Who's next? Probably Stripe.
For Amazon Cognito, the answer appears to be "yes, until all of your users together store more than 10GB". ie. until your app gets popular.
So for free open-source apps, I think I'd prefer to stick with Dropbox or Google Drive, where the billing is associated with an account the user already has (which most users can operate entirely within the free tier). That way you don't run into a situation where you are a victim of your own success, by exceeding a free tier that applies to the sum of all user data in your app.
So this service seems to be geared toward developers who don't want to store or see user data at all. But for a developer that wants to gather user data (for crowdsourced insights) or for a developer that wants to offer a web app connected to their own DB, then this isn't going to work.
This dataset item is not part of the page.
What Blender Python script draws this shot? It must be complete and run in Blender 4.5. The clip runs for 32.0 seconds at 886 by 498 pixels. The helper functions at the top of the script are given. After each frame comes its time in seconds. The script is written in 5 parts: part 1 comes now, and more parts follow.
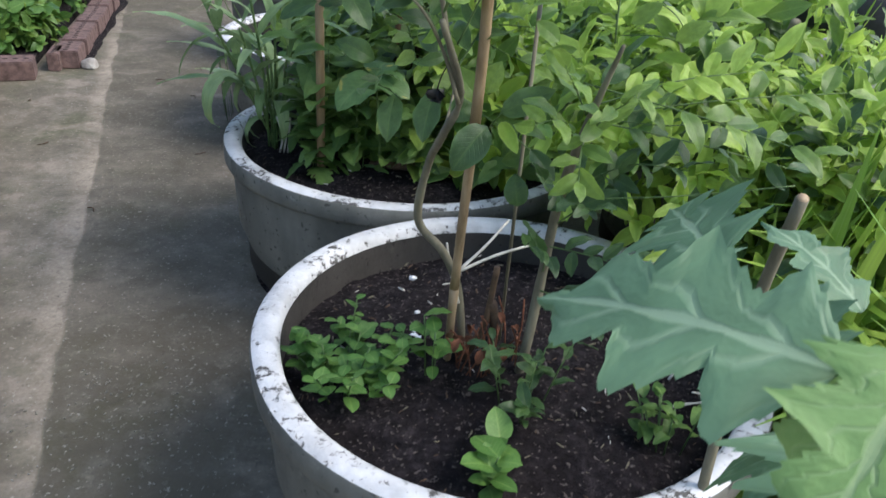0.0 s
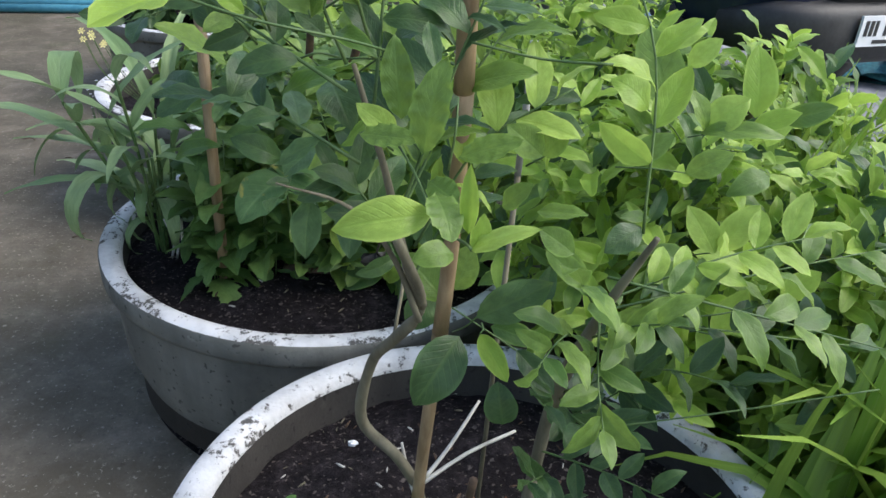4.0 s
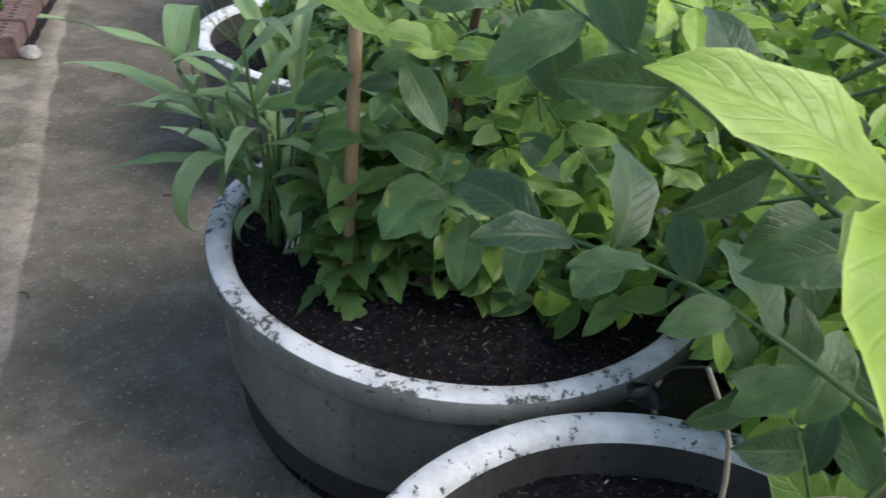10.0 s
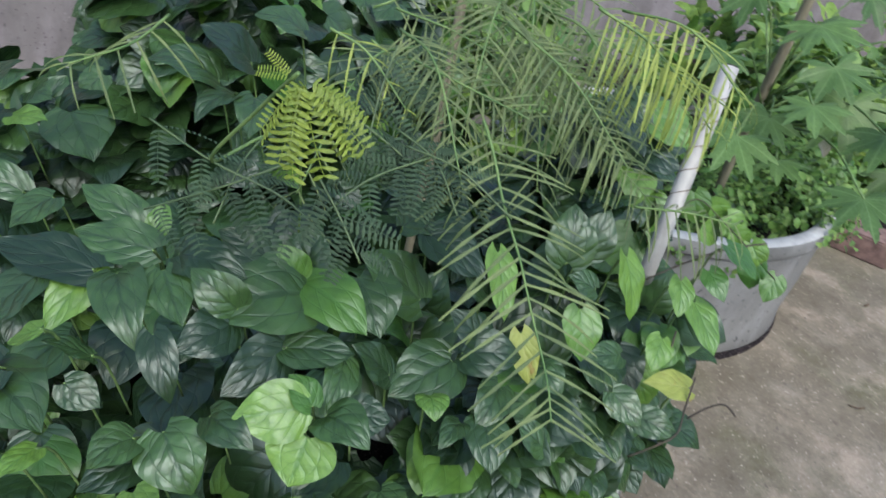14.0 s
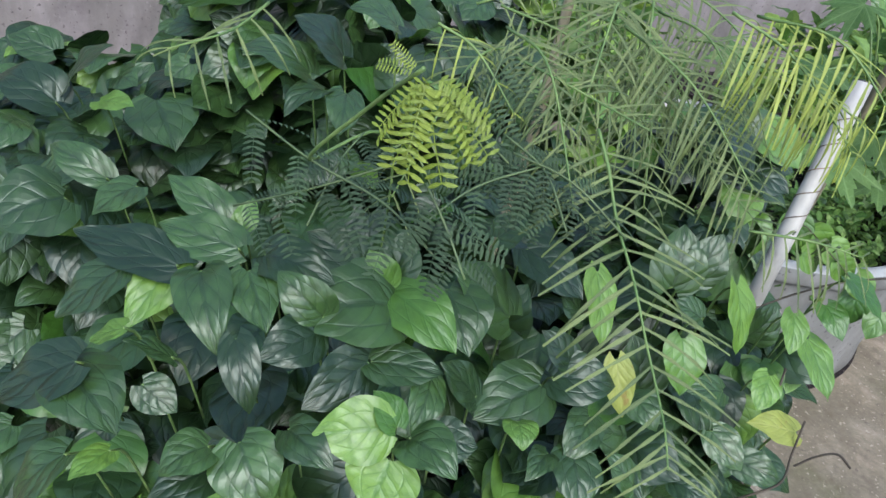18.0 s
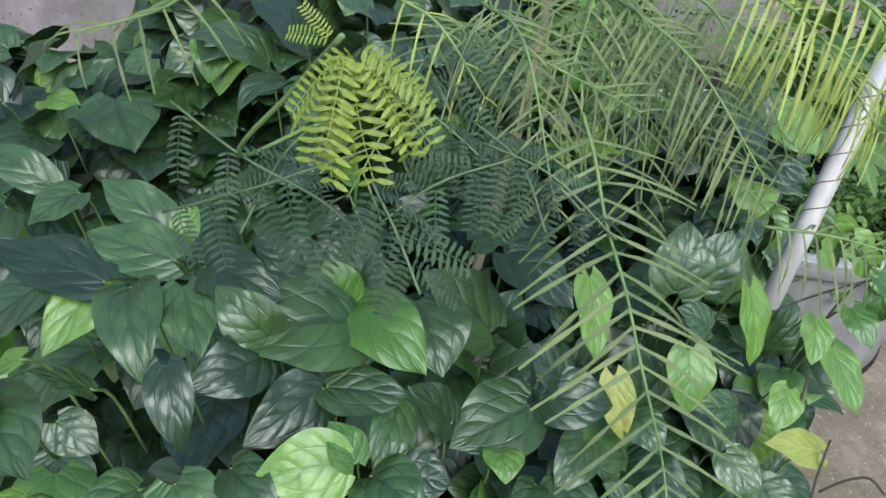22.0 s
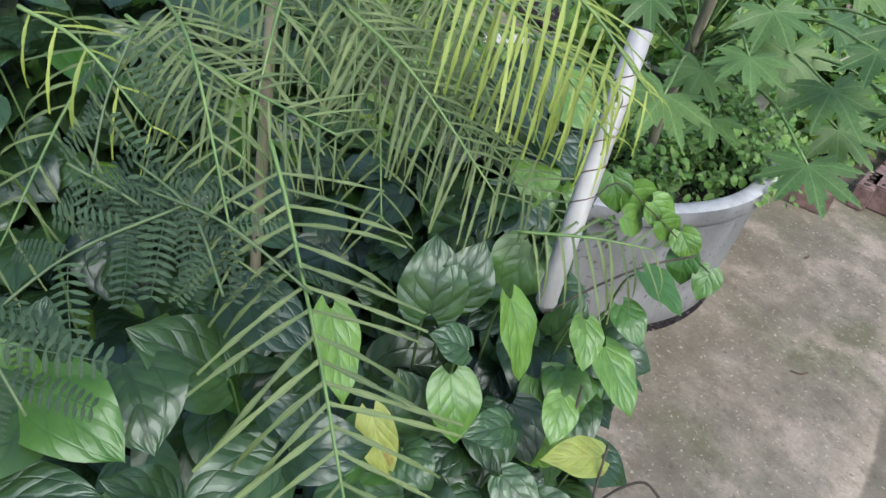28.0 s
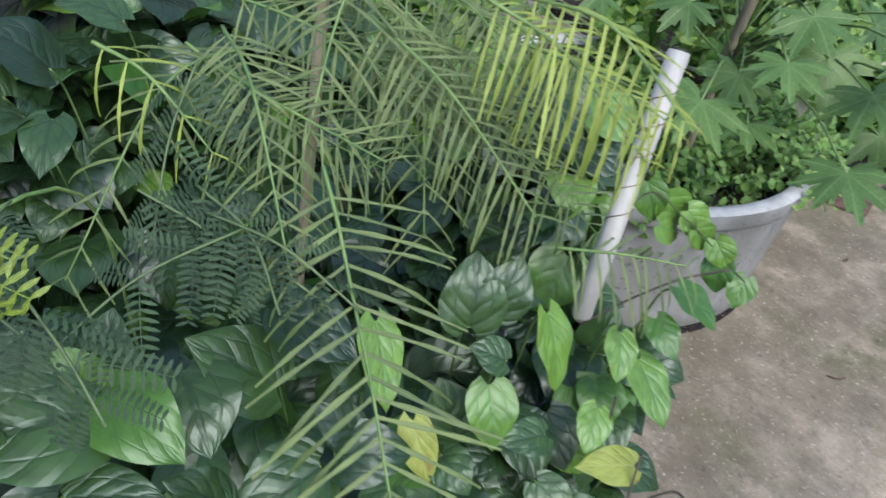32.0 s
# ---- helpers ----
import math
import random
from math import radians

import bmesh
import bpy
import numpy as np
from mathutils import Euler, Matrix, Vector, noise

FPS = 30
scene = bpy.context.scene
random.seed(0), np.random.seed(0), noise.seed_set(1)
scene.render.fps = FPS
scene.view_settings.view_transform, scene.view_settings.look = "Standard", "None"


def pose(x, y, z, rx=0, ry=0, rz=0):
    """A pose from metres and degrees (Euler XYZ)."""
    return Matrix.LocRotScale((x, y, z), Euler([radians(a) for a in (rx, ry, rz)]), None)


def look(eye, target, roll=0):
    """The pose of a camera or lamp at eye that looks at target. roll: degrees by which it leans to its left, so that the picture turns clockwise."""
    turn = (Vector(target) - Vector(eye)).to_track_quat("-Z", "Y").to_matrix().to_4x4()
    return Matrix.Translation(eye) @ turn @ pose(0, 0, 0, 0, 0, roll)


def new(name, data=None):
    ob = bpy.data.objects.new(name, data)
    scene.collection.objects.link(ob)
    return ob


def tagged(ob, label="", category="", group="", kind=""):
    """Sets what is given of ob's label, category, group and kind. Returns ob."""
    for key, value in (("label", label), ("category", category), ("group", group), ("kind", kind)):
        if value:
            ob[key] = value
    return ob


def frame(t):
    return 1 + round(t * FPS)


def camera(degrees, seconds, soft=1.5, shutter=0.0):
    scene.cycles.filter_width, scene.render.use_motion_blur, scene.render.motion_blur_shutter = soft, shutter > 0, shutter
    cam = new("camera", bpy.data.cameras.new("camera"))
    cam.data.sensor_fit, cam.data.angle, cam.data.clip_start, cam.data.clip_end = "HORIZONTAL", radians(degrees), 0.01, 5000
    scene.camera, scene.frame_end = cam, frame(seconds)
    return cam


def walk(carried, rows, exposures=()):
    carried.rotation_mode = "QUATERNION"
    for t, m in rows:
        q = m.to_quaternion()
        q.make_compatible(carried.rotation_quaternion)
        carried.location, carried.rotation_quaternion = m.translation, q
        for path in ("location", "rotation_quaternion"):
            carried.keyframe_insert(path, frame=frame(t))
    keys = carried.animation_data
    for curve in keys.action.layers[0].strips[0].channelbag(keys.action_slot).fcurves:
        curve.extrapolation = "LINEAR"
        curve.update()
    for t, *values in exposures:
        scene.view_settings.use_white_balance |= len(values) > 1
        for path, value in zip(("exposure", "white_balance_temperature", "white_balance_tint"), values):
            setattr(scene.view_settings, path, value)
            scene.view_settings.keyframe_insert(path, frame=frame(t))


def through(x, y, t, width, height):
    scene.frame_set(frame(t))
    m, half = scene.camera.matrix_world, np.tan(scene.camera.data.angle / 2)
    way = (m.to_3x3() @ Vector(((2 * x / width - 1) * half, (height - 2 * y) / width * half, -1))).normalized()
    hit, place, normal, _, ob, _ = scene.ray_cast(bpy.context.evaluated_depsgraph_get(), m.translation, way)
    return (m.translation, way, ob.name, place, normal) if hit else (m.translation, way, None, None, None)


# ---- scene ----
cam = camera(62.4, 32.0, shutter=0.5)
PATH = [
    (0, (0.105, 0.081, 1.23), (0.102, 1.838, 0.275), 4.7),
    (0.5, (0.126, 0.113, 1.239), (0.097, 1.888, 0.319), 5.1),
    (1, (0.128, 0.14, 1.231), (0.024, 1.914, 0.314), 5.6),
    (1.5, (0.126, 0.215, 1.232), (0.007, 1.973, 0.286), 4.2),
    (2, (0.084, 0.347, 1.221), (0.107, 2.098, 0.254), 4.0),
    (2.5, (0.031, 0.413, 1.267), (0.24, 2.16, 0.316), 2.8),
    (4.5, (0.054, 0.521, 1.316), (0.284, 2.27, 0.373), 4.1),
    (5, (0.043, 0.553, 1.315), (0.331, 2.29, 0.365), 4.0),
    (5.5, (0.013, 0.621, 1.329), (0.417, 2.339, 0.389), 5.2),
    (6, (-0.015, 0.662, 1.353), (0.542, 2.354, 0.444), 3.7),
    (6.5, (-0.054, 0.686, 1.348), (0.509, 2.362, 0.413), 4.5),
    (7, (-0.097, 0.706, 1.35), (0.405, 2.4, 0.411), 5.3),
    (7.5, (-0.12, 0.721, 1.343), (0.366, 2.412, 0.391), 6.2),
    (8, (-0.145, 0.737, 1.336), (0.316, 2.422, 0.362), 7.5),
    (8.5, (-0.144, 0.748, 1.324), (0.292, 2.416, 0.311), 7.9),
    (9, (-0.159, 0.769, 1.332), (0.148, 2.47, 0.326), 6.5),
    (9.5, (-0.16, 0.804, 1.308), (0.023, 2.492, 0.252), 7.0),
    (10, (-0.143, 0.847, 1.292), (-0.062, 2.522, 0.202), 6.6),
    (10.5, (-0.221, 0.831, 1.289), (-0.389, 2.493, 0.19), 7.9),
    (11, (-0.352, 0.848, 1.287), (-0.925, 2.388, 0.147), 7.4),
    (11.5, (-0.5, 0.853, 1.309), (-1.43, 2.226, 0.19), 5.8),
    (12, (-0.647, 0.863, 1.339), (-1.746, 2.108, 0.224), 7.0),
    (12.5, (-0.795, 0.884, 1.342), (-1.996, 2.032, 0.229), 7.5),
    (13, (-0.869, 0.904, 1.331), (-2.116, 2.018, 0.234), 8.6),
    (13.5, (-0.906, 0.957, 1.33), (-2.23, 1.984, 0.238), 8.8),
    (14, (-0.934, 1.009, 1.336), (-2.351, 1.931, 0.267), 10.5),
    (14.5, (-0.954, 1.023, 1.319), (-2.411, 1.866, 0.238), 10.6),
    (15, (-0.969, 1.014, 1.319), (-2.431, 1.83, 0.225), 11.2),
    (15.5, (-0.978, 1.007, 1.313), (-2.441, 1.826, 0.222), 12.2),
    (17.5, (-0.992, 0.995, 1.31), (-2.466, 1.805, 0.227), 11.5),
    (18, (-0.994, 0.993, 1.31), (-2.473, 1.79, 0.225), 11.4),
    (18.5, (-0.999, 0.997, 1.305), (-2.47, 1.798, 0.212), 11.8),
    (19, (-1.003, 1.009, 1.296), (-2.476, 1.798, 0.197), 11.1),
    (19.5, (-1.011, 1.023, 1.281), (-2.48, 1.775, 0.15), 10.5),
    (20, (-1.031, 1.038, 1.261), (-2.506, 1.776, 0.129), 9.7),
    (20.5, (-1.047, 1.056, 1.268), (-2.535, 1.798, 0.157), 8.8),
    (21, (-1.048, 1.059, 1.274), (-2.548, 1.811, 0.185), 8.9),
    (21.5, (-1.043, 1.063, 1.277), (-2.539, 1.837, 0.198), 8.9),
    (22, (-1.046, 1.063, 1.275), (-2.537, 1.824, 0.18), 9.4),
    (22.5, (-1.047, 1.055, 1.271), (-2.536, 1.784, 0.153), 8.9),
    (23, (-1.023, 1.061, 1.291), (-2.513, 1.788, 0.173), 7.9),
    (23.5, (-1.008, 1.076, 1.294), (-2.487, 1.843, 0.188), 8.9),
    (24, (-1.007, 1.069, 1.297), (-2.5, 1.818, 0.196), 9.4),
    (24.5, (-0.995, 1.067, 1.291), (-2.462, 1.85, 0.179), 10.4),
    (25, (-0.965, 1.074, 1.307), (-2.412, 1.946, 0.236), 11.1),
    (25.5, (-0.978, 1.108, 1.289), (-2.345, 1.987, 0.124), 11.4),
    (26, (-1.031, 1.171, 1.274), (-2.345, 2.104, 0.089), 10.8),
    (26.5, (-1.058, 1.207, 1.309), (-2.378, 2.201, 0.182), 9.5),
    (28.5, (-1.099, 1.234, 1.297), (-2.347, 2.244, 0.105), 10.6),
    (29, (-1.118, 1.258, 1.275), (-2.403, 2.221, 0.083), 7.8),
    (29.5, (-1.137, 1.26, 1.253), (-2.479, 2.134, 0.055), 7.2),
    (30, (-1.149, 1.233, 1.254), (-2.533, 2.102, 0.101), 7.7),
    (30.5, (-1.179, 1.223, 1.283), (-2.506, 2.06, 0.043), 9.1),
    (31, (-1.16, 1.194, 1.273), (-2.519, 2.091, 0.112), 9.8),
    (31.5, (-1.136, 1.218, 1.294), (-2.476, 2.105, 0.104), 8.7),
    (32, (-1.085, 1.208, 1.332), (-2.385, 2.144, 0.133), 9.4),
]
walk(cam, [(t, look(eye, target, roll)) for t, eye, target, roll in PATH],
     exposures=[(0, 0.92), (3, 0.9), (5, 0.84), (9.5, 0.8), (10.5, 0.96), (11.2, 1.2), (12, 1.12), (14, 1.15), (18, 1.33), (24, 1.37), (26, 1.34), (28.5, 1.24), (30, 1.14), (32, 1.25)])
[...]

1. The title is clickworthy. While link-baity titles do work well on HN (compared to very vague titles)...this title sticks out because it is two words: One of them is "Amazon", which has very immediate connotations and brand recognition. The second is a proper noun. Those of us who haven't heard of "Cognito" are likely to think, immediately, "Whoa, new Amazon product, must click-through to see how it will impact my work". That it is two words also makes it visually distinctive regardless of what those words even are.
2. It's 11AM, which means almost every developer on the East Coast is awake, and West Coast developers, particularly the ones responsible enough to reserve HN viewing for before-work hours, are getting their coffee and checking HN. So, lots of potential upvoters.